There is a new form of clickbait in the college football world. We see it, time and time again, across all manner of college football journalists and pundits. College football news and discussion outlets want us to expect it, because it’s an easy topic that everyone loves to listen and talk about.
And, it needs to stop.
I’m talking about projecting selection committee rankings before they come out. Of course, individuals and experts making their own Top 25’s is a time-honored college football tradition. And every outlet, from small-time blogs to major networks, wants to put out its own form of rankings of teams. In the past, that was mostly fine. Everyone knew that the AP, Coaches’ Poll, and the BCS (from 1998-2013) were the only ones that mattered. Everything else was just for fun.
FOXSports.com still follows that model. They have lots of random rankings for fans to read, including Top 10’s from the site’s top two writers and a FOX Four, a collaborative ranking of the top four teams. Those are fun, and those are rankings that don’t hurt fans to read.
The growing trend we have now, though, is a different concept entirely. “Projecting the CFP selection committee rankings” isn’t the same thing at all. Again, everyone does this. Jerry Palm of CBSSports did it. USAToday.com did it. ESPN has even had an hour-long show the past two Tuesday nights doing it. It’s a terrible idea that can do nothing but enrage and confuse the public when the committee doesn’t meet the expectations set by the national media.
Here’s why.
Let’s start with the obvious and important point why these have to stop: there is no way for anyone to get it right. As much as pundits love claiming that they “follow the same procedures as the committee” or that they “use the committee’s criteria,” they don’t. How can they? The committee is a rotating group of 13 (or 12) people. We never know how close the votes were or precisely what the deciding factors were each season or each week. We don’t know what could swing that from year to year.
The past two years, we heard two very different talking points from the selection committee. Two years ago, “game control” was all the rage. The committee’s main ranking criteria (there wasn’t much discussion of strength of schedule or comparative outcomes of common opponents) was basically a glorified way of using the “eye test.”
Then, last year, we didn’t hear anything about “game control.” Suddenly, we were hearing about a new strength of schedule metric called “wins over teams with .500 or better records.” Without getting into how accurate such a way of judging teams is, it just shows that we have no real way to know what the committee will choose to emphasize to us next. Even more importantly, though, we have no real way of even knowing if the talking points we hear on ESPN and in the conference call on Tuesday nights are even what was discussed in the committee’s meetings.
Palm is honest enough to admit this while introducing his “projections.” Honestly, trying to utilize the committee’s criteria might have been an honorable and worthwhile endeavor two years ago, before we knew the futility of such an attempt.
But doing this, with full knowledge that there is no way to be accurate about it, does nothing positive for the college football fan.

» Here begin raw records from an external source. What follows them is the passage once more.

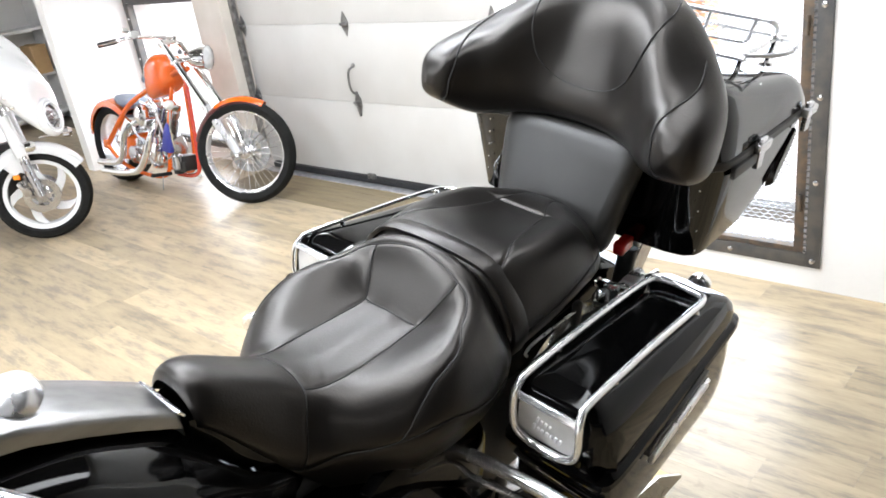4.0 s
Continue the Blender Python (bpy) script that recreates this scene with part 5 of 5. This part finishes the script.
# ---- the back room's shelves ----
def shelf_unit():
    r = root("shelf_unit", pose(-9.35, 3.3, 0), "white shelf unit against the far wall, partly filled", "shelf")
    for y in (-0.75, 0.5):
        part("side_panel", span((-0.2, y, 0), (0.25, y + 0.03, 2.0), 0.003), SHELF, r)
    for z in (0.1, 0.52, 1.0, 1.48, 1.95):
        part("shelf_board", span((-0.2, -0.72, z), (0.25, 0.5, z + 0.03), 0.003), SHELF, r)
    part("back_panel", span((-0.215, -0.75, 0), (-0.202, 0.53, 2.0)), WALL_WHITE, r)


shelf_unit()
tagged(part("cardboard_box", join(box((0.3, 0.16, 0.3), (-9.2, 3.62, 0.702), 0.004), box((0.304, 0.04, 0.006), (-9.2, 3.62, 0.856), 0.001, 1)), CARD), "brown cardboard box on the shelf", "box")
tagged(part("camera_bag", box((0.2, 0.14, 0.14), (-9.2, 3.42, 0.621), 0.02, 3), SATIN_BLACK), "small black case on the shelf", "case")
tagged(part("storage_bin", join(span((-9.35, 2.75, 0.551), (-9.12, 3.2, 0.75), 0.01), span((-9.36, 2.74, 0.75), (-9.11, 3.21, 0.765), 0.004)), DULL_STEEL), "grey storage bin on the shelf", "bin")
tagged(part("picture_frame", span((-9.99, 2.2, 1.2), (-9.96, 2.7, 1.7), 0.004), SATIN_BLACK), "dark frame on the far white wall", "picture frame")



def floor_scrap():
    """A dry crumpled leaf."""
    rng = random.Random(9)
    bm = bmesh.new()
    grid = [[bm.verts.new((0.05 * (i / 7 - 0.5) * math.sin(math.pi * (0.12 + 0.76 * j / 7)) * 1.2, 0.075 * (j / 7 - 0.5), 0.003 + rng.uniform(0, 0.006))) for i in range(8)] for j in range(8)]
    under = [[bm.verts.new(v.co - Vector((0, 0, 0.0012))) for v in row] for row in grid]
    for j in range(7):
        for i in range(7):
            bm.faces.new((grid[j][i], grid[j][i + 1], grid[j + 1][i + 1], grid[j + 1][i]))
            bm.faces.new((under[j][i], under[j + 1][i], under[j + 1][i + 1], under[j][i + 1]))
    ob = tagged(part("dry_leaf", bm, material("dry_leaf", (0.3, 0.25, 0.19), 0.7, second=(0.16, 0.13, 0.1), scale=60), None, "", 20), "crumpled dry brown leaf on the plank floor", "leaf")
    ob.matrix_world = pose(-0.735, 1.6, 0, 0, 0, 25)


floor_scrap()

# Ceiling lamps, all out of view; the fill lamps get housings too.
lamp_src = None
for lx, ly, watts in LAMPS:
    if lamp_src is None:
        lamp_src = root("ceiling_light", pose(lx, ly, TOP), "unseen long fluorescent ceiling light with white housing", "ceiling light", "ceiling lights")
        part("housing", span((-0.17, -1.24, -0.07), (0.17, 1.24, -0.001), 0.01), WHITE_PAINT, lamp_src)
        part("diffuser", span((-0.145, -1.21, -0.1), (0.145, 1.21, -0.071), 0.01), TUBE_GLOW, lamp_src, "glowing white diffuser")
    else:
        copy_thing(lamp_src, pose(lx, ly, TOP))

# ---- floor boards ----
def floor_boards():
    """Boards along x, in staggered rows; the nearer ones are pieces of their own."""
    rng = random.Random(5)
    wide, long_ = 0.152, 1.22
    owner = bpy.data.objects["floor"]
    shared, rest, singles = {}, bmesh.new(), 0
    y = -4.5
    while y < 3.45:
        x = -10 - rng.random() * long_
        while x < 3.2:
            a, b = max(x, -10), min(x + long_, 3.2)
            inside_block = y > 2.3 and a > -0.09
            near = -4.2 < (a + b) / 2 < 0.6 and y > -0.2
            if b - a > 0.02 and not inside_block:
                size = (round(b - a, 4), min(wide, 3.52 - y))
                if near and singles < 290 and abs(size[0] - long_) < 1e-3 and abs(size[1] - wide) < 1e-3:
                    if size not in shared:
                        bm = box((size[0] - 0.0003, size[1] - 0.0003, 0.006), (0, 0, -0.003), 0.0002, 1)
                        me = bpy.data.meshes.new("plank")
                        bm.to_mesh(me)
                        bm.free()
                        me.materials.append(PLANK)
                        shared[size] = me
                    ob = new("plank", shared[size])
                    ob.parent = owner
                    ob.location = ((a + b) / 2, y + wide / 2, 0)
                    singles += 1
                else:
                    vs = [rest.verts.new((px, py, pz)) for pz in (-0.006, 0) for px, py in ((a + 0.0003, y + 0.0003), (b - 0.0003, y + 0.0003), (b - 0.0003, y + size[1] - 0.0003), (a + 0.0003, y + size[1] - 0.0003))]
                    for f in ((4, 5, 6, 7), (0, 1, 5, 4), (1, 2, 6, 5), (2, 3, 7, 6), (3, 0, 4, 7)):
                        rest.faces.new([vs[k] for k in f])
            x += long_
        y += wide
    me = bpy.data.meshes.new("far_planks")
    rest.to_mesh(me)
    rest.free()
    me.materials.append(PLANK)
    ob = new("far_planks", me)
    ob.parent = owner
    tagged(ob, "oak-look floor planks further off", kind="stuff")


floor_boards()
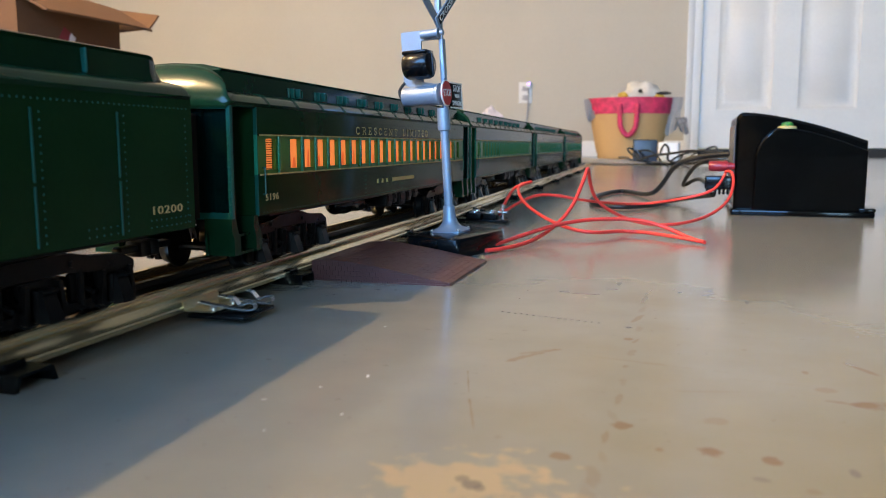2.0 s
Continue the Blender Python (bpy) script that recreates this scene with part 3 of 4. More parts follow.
def underbody(car, seed, boxes=True):
    bm = bmesh.new()
    add_box(bm, (-0.010, -0.160, 0.0312), (0.010, 0.160, 0.0335))
    add_box(bm, (-0.026, -0.150, 0.0325), (0.026, 0.150, 0.0342))
    part("floor_frame", bm, M_TRUCK, car)
    if not boxes:
        return
    bm = bmesh.new()
    add_turned(bm, (0.014, -0.058, 0.0300), (0.014, -0.010, 0.0300), [(0, 0.002), (0.03, 0.0042), (0.08, 0.0052), (0.3, 0.0054), (0.32, 0.0058), (0.36, 0.0058), (0.38, 0.0054), (0.68, 0.0054), (0.70, 0.0058), (0.74, 0.0058), (0.76, 0.0054), (0.92, 0.0052), (0.97, 0.0042), (1, 0.002)])
    part("air_tank", bm, M_BLACK, car)
    bm = bmesh.new()
    for k, (y, w, h) in enumerate(((-0.004, 0.010, 0.0085), (0.009, 0.006, 0.0070), (0.019, 0.012, 0.0090), (0.036, 0.008, 0.0075), (0.048, 0.010, 0.0060))):
        add_box(bm, (0.010, y, 0.0340 - h), (0.0262, y + w, 0.0345), 0.0007)
        add_box(bm, (0.0262, y + 0.0012, 0.0345 - h + 0.002), (0.0270, y + w - 0.0012, 0.0322), 0.0003, 1)
    part("equipment_box", bm, M_TRUCK, car)
    bm = bmesh.new()
    add_box(bm, (-0.0262, -0.050, 0.0265), (-0.010, -0.014, 0.0345), 0.001)
    add_box(bm, (-0.0262, -0.002, 0.0275), (-0.010, 0.040, 0.0345), 0.001)
    part("battery_box", bm, M_TRUCK, car)


def coupler(car, y, s):
    bm = box((-0.0022, min(y, y + s * 0.014), 0.0235), (0.0022, max(y, y + s * 0.014), 0.0262), 0.0008)
    add_box(bm, (-0.0036, min(y + s * 0.009, y + s * 0.0145), 0.0215), (0.0036, max(y + s * 0.009, y + s * 0.0145), 0.0275), 0.0012)
    part("coupler", bm, M_WHEEL, car)


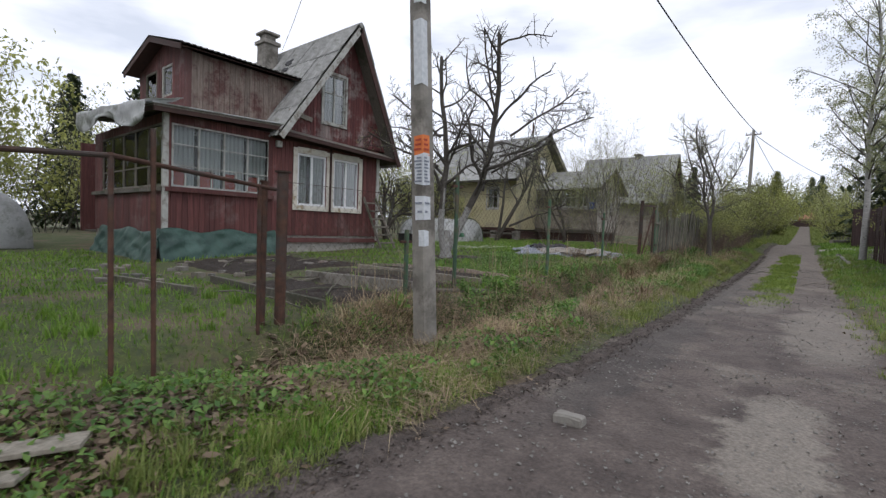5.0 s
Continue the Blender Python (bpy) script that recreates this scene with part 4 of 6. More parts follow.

Palm knows this and ESPN knows this. They do it anyway because it’s easy programming that college football fans eat up. At best, it’s something meaningless that will be dismissed out of hand by fans, but it would at least entertain fans for a while.
Experience should have taught us better than that, too. Things like basketball Bracketology and polls create an impression in fans’ minds that we can see, thanks to places like Twitter, leads to anger and vitriol when fans don’t get what they expect. Attempting the impossible — trying to predict what the selection committee will do — will just jade and disappoint fans. It’s one thing when at least Palm tells us that it’s a futile effort (not that anyone reads introductions); it’s another when ESPN shows a fake selection committee show for an hour.
We should strive for our most-watched college football outlets to present honest and solid analysis — not easy programming that has no real upside for fans and a large downside.